* [REQUEST] Select every line containing the word "recreates" from the material, and copy those lines.

Clips as scene scripts:
— Begin —

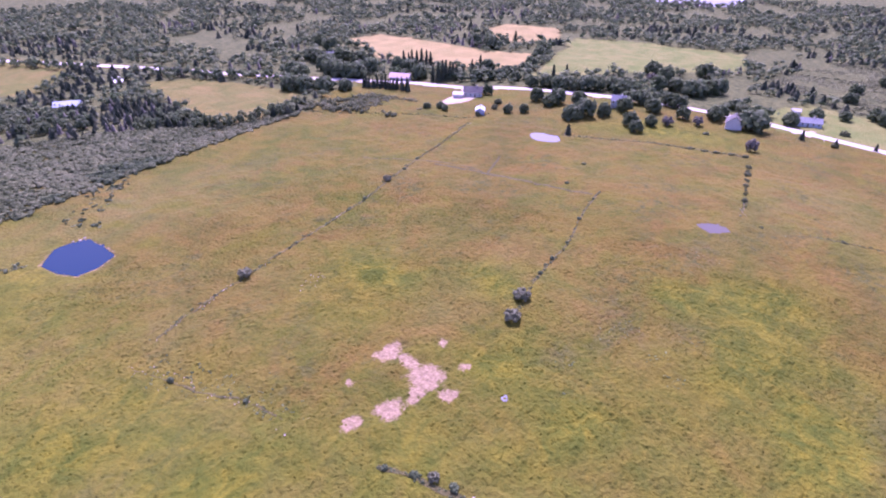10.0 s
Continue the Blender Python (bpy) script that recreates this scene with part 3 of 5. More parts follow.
rng = random.Random(11)
PLANTS = {"spruce": [conifer(rng, 8, 6, 1.0, 0.08, 0.75) for _ in range(6)], "far_spruce": [conifer(rng, 4, 4, 1.0, 0.1) for _ in range(5)], "far_dead": [conifer(rng, 4, 4, 0.85, 0.15) for _ in range(3)],
          "broadleaf": [broadleaf(rng, 6, 13, 0.1, 0.45) for _ in range(7)], "far_broadleaf": [broadleaf(rng, 2, 6, 0.05, 0.5) for _ in range(8)],
          "dead": [conifer(rng, 7, 6, 0.9, 0.22) for _ in range(3)] + [deadtree(rng) for _ in range(2)], "shrub": [broadleaf(rng, 4, 10, -0.05, 0.7, 0.12) for _ in range(6)],
          "far_shrub": [broadleaf(rng, 2, 5, -0.05, 0.7, 0.12) for _ in range(5)]}
PLANTS["hazed_sage_shrub"] = [broadleaf(rng, 3, 9, -0.05, 0.7, 0.24) for _ in range(6)]
PLANTS["green_shrub"], PLANTS["weeds"] = PLANTS["shrub"], PLANTS["far_shrub"]
FOLIAGE = {"hazed_sage_shrub": HAZED_SAGE, "green_shrub": LEAF, "weeds": LEAF, "far_dead": DEADWOOD, "spruce": SPRUCE, "far_spruce": SPRUCE, "broadleaf": LEAF, "far_broadleaf": LEAF, "dead": DEADWOOD, "shrub": SHRUB, "far_shrub": SHRUB}


def thicket(name, kind, spots, label, category="trees"):
    """Many plants of one kind as one mesh. spots: x, y, height, radius, tint."""
    if not len(spots):
        return None
    rr = np.random.RandomState(len(spots))
    V, F, K, T, o = [], [], [], [], 0
    spots = np.asarray(spots, float)
    for (x, y, h, r, t), base in zip(spots, gz(spots[:, 0], spots[:, 1])):
        v, f, k = PLANTS[kind][rr.randint(len(PLANTS[kind]))]
        a = rr.uniform(0, 6.28)
        c, s = math.cos(a), math.sin(a)
        V.append(np.stack([x + r * (v[:, 0] * c - v[:, 1] * s), y + r * (v[:, 0] * s + v[:, 1] * c), base - 0.2 - 0.02 * h + h * v[:, 2]], 1))
        F.append(f + o)
        K.append(k)
        T.append(np.full(len(v), t))
        o += len(v)
    V, F, K, T = np.concatenate(V), np.concatenate(F), np.concatenate(K), np.concatenate(T)
    me = bpy.data.meshes.new(name)
    me.vertices.add(len(V))
    me.vertices.foreach_set("co", V.ravel())
    me.loops.add(F.size)
    me.loops.foreach_set("vertex_index", F.ravel().astype(np.int32))
    me.polygons.add(len(F))
    me.polygons.foreach_set("loop_start", np.arange(len(F)) * 3)
    me.materials.append(FOLIAGE[kind])
    me.materials.append(DEADWOOD if "dead" in kind else BARK)
    me.polygons.foreach_set("material_index", K.astype(np.int32))
    me.polygons.foreach_set("use_smooth", (K == 0) & ("spruce" not in kind))
    me.update(calc_edges=True)
    me.attributes.new("tint", "FLOAT", "POINT").data.foreach_set("value", T)
    return tagged(new(name, me), label, category, kind="stuff")


def scatter(x0, x1, y0, y1, step, seed):
    rr = np.random.RandomState(seed)
    X, Y = np.meshgrid(np.arange(x0, x1, step), np.arange(y0, y1, step))
    return (X.ravel() + rr.uniform(-0.48, 0.48, X.size) * step, Y.ravel() + rr.uniform(-0.48, 0.48, X.size) * step)


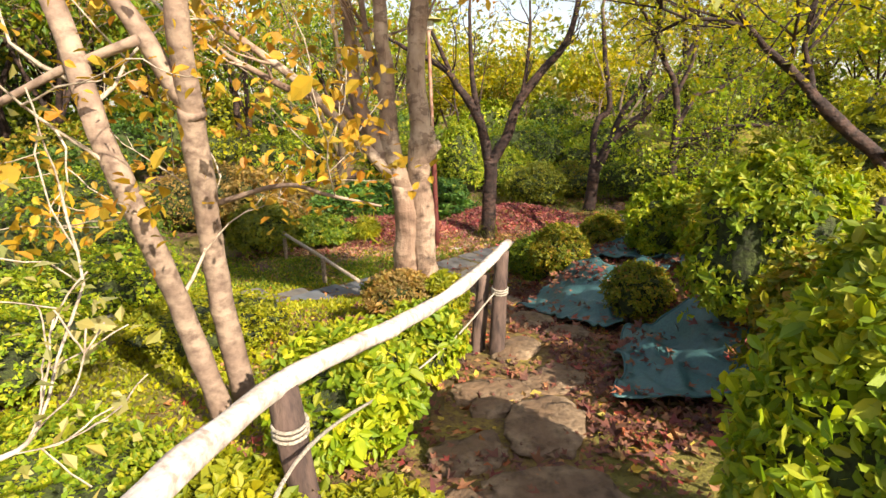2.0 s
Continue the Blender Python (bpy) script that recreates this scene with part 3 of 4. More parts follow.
rope("rail_rope", [(-0.05, 0.1, 2.0), (0.03, 0.47, 1.96), (0.09, 0.74, 1.95), (0.14, 1.24, 1.87), (0.16, 1.8, 1.86), (0.3, 3.0, 1.40), (0.58, 3.5, 1.42), (0.84, 3.92, 1.54)], 0.006, "thin slack rope tied between the railing posts")
gp = thing("rope_post", (3.15, 3.75, 1.5), "dark wooden post with a rope beside the gravel walk", "post")
post(gp, 3.15, 3.75, 1.4, 2.16, 0.045, tie=0.9)
part("rope", mesh_from("rope", *[[tuple(q) for q in a] if i == 0 else a for i, a in enumerate(tube([q - gp.location for q in spline([(3.15, 3.75, 2.1), (2.95, 2.8, 1.80), (2.85, 2.0, 1.68), (2.8, 1.2, 1.75)], 8)], [0.008] * 25, 6))], ROPE, True), ROPE, gp, "slack pale rope")

# low rail in the dell
low = thing("low_fence", (-1.4, 8.4, 0.1), "low bare pole fence on short stakes in the grass", "fence")
l = [q - low.location for q in spline([(-2.55, 10.5, 0.45), (-1.6, 9.1, 0.42), (-0.75, 8.0, 0.30)], 6)]
v, f = tube(l, [0.028] * len(l), 8, True, 0.15)
part("pole", mesh_from("pole", [tuple(q) for q in v], f, TWIG_DRY, True), TWIG_DRY, low)
post(low, -1.42, 8.75, -0.1, 0.44, 0.035, mat=TWIG)
post(low, -2.5, 10.4, -0.1, 0.5, 0.035, mat=TWIG)

# ---- lamp post ----
lamp = thing("lamp_post", (0.31, 11.21, 0.02), "rusty red lamp post with peeling paint and a dish lamp", "lamp post")


def ring_tube(zr, name, mat, label="", sides=20, lean=-0.02, parent=None):
    v, f = tube([(lean * z, 0, z) for z, _ in zr], [r for _, r in zr], sides, True)
    return part(name, mesh_from(name, [tuple(q) for q in v], f, mat, True), mat, parent or lamp, label)


ring_tube([(-0.1, 0.052), (0.25, 0.052), (0.28, 0.05), (1.0, 0.05), (1.6, 0.05), (1.64, 0.05), (1.645, 0.036)], "sleeve", RUST, "dark red painted lower sleeve")
lamp_pole = ring_tube([(1.63, 0.035), (2.3, 0.034), (3.4, 0.032), (3.9, 0.030), (4.0, 0.05), (4.05, 0.05)], "pole", RUST_PALE, "peeling pale and rust pole")
ring_tube([(4.0, 0.05), (4.03, 0.09), (4.12, 0.11), (4.16, 0.09), (4.17, 0.05)], "globe", LAMP_GLASS, "white lamp globe", parent=lamp_pole)
ring_tube([(4.165, 0.25), (4.17, 0.265), (4.185, 0.25), (4.22, 0.15), (4.24, 0.04)], "shade", LAMP_SHELL, "olive dish shade", parent=lamp_pole)

# ---- tarps on the bank ----


def tarp_fold(x, y, seed, w):
    """Height of a sheet over the earth, with its creases."""
    ridge = 1 - abs(noise.noise(Vector((x * 1.7 + y * 0.6, y * 1.1 - x * 0.5, seed + 4)))) * 4
    crease = 1 - abs(noise.noise(Vector((x * 2.6 - y * 1.7, y * 2.1 + x * 1.4, seed + 9)))) * 5
    return 0.04 + 0.06 * abs(noise.noise(Vector((x * 2.2, y * 2.2, seed)))) + 0.09 * max(0.0, ridge) * (0.3 + 0.7 * w) + 0.035 * max(0.0, crease) + 0.012 * noise.noise(Vector((x * 9, y * 9, seed)))


TARPS = []


def tarp(name, quad, label, seed, n=56):
    """A draped sheet with creases and folds, and a rolled hem along its rim."""
    a, b, c, d = [Vector(q) for q in quad]
    o = Vector((a.x, a.y, ground_z(a.x, a.y)))
    t = thing(name, o, label, "tarp", "tarps on the bank")
    vs = []
    for j in range(n):
        for i in range(n):
            u, w = i / (n - 1), j / (n - 1)
            p = a.lerp(b, u).lerp(d.lerp(c, u), w)
            p += Vector((noise.noise(Vector((w * 4, seed, 0))), noise.noise(Vector((u * 4, seed, 9))))) * 0.1
            vs.append(Vector((p.x, p.y, ground_z(p.x, p.y) + tarp_fold(p.x, p.y, seed, w))) - o)
    i = np.arange(n * n).reshape(n, n)
    f = np.stack([i[:-1, :-1], i[:-1, 1:], i[1:, 1:], i[1:, :-1]], -1).reshape(-1, 4)
    ob = part("sheet", mesh_from("sheet", [tuple(q) for q in vs], f, TARP, True), TARP, t)
    s = ob.modifiers.new("thickness", "SOLIDIFY")
    s.thickness = 0.006
    for rim in (i[0], i[:, -1], i[-1], i[:, 0]):
        hv, hf = tube([vs[k] for k in rim], [0.007] * n, 6)
        part("hem", mesh_from("hem", [tuple(q) for q in hv], hf, TARP, True), TARP, t)
    TARPS.append(np.array([tuple(q + o) for q in vs]))
    return t


tarp("tarp", [(1.18, 5.45), (1.68, 4.30), (2.50, 5.15), (1.80, 6.45)], "teal green tarp draped over the bank with red leaves", 1)
tarp("tarp", [(1.37, 3.0), (2.30, 3.05), (2.75, 4.25), (1.80, 4.2)], "teal green tarp spread flat on the slope", 2)
tarp("tarp", [(1.95, 6.45), (2.75, 5.85), (3.45, 7.15), (2.75, 7.6)], "teal green tarp half buried in brown leaves", 3)
tarp("tarp", [(2.45, 4.55), (2.85, 4.3), (3.05, 5.35), (2.62, 5.6)], "teal green tarp showing between shrubs and dead leaves", 5)

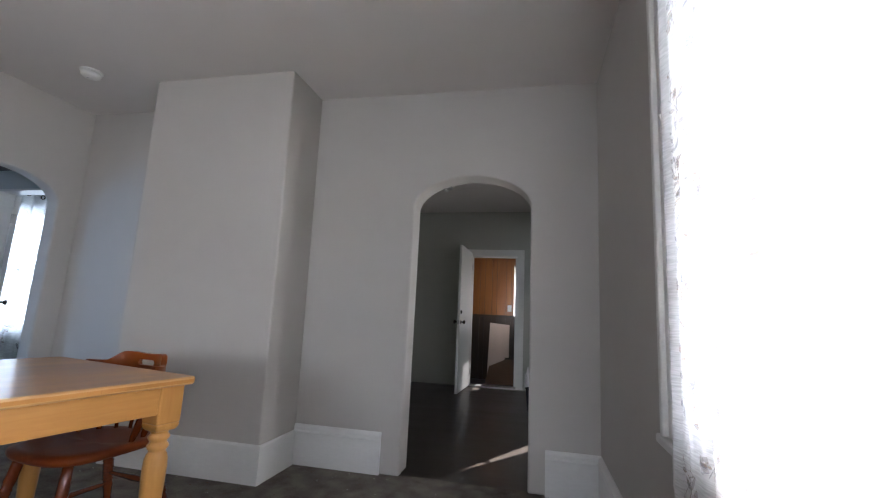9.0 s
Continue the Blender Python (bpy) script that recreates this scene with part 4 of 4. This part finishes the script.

— End —

* [SOLUTION BELOW]
Continue the Blender Python (bpy) script that recreates this scene with part 3 of 5. More parts follow.
Continue the Blender Python (bpy) script that recreates this scene with part 3 of 4. More parts follow.
Continue the Blender Python (bpy) script that recreates this scene with part 4 of 4. This part finishes the script.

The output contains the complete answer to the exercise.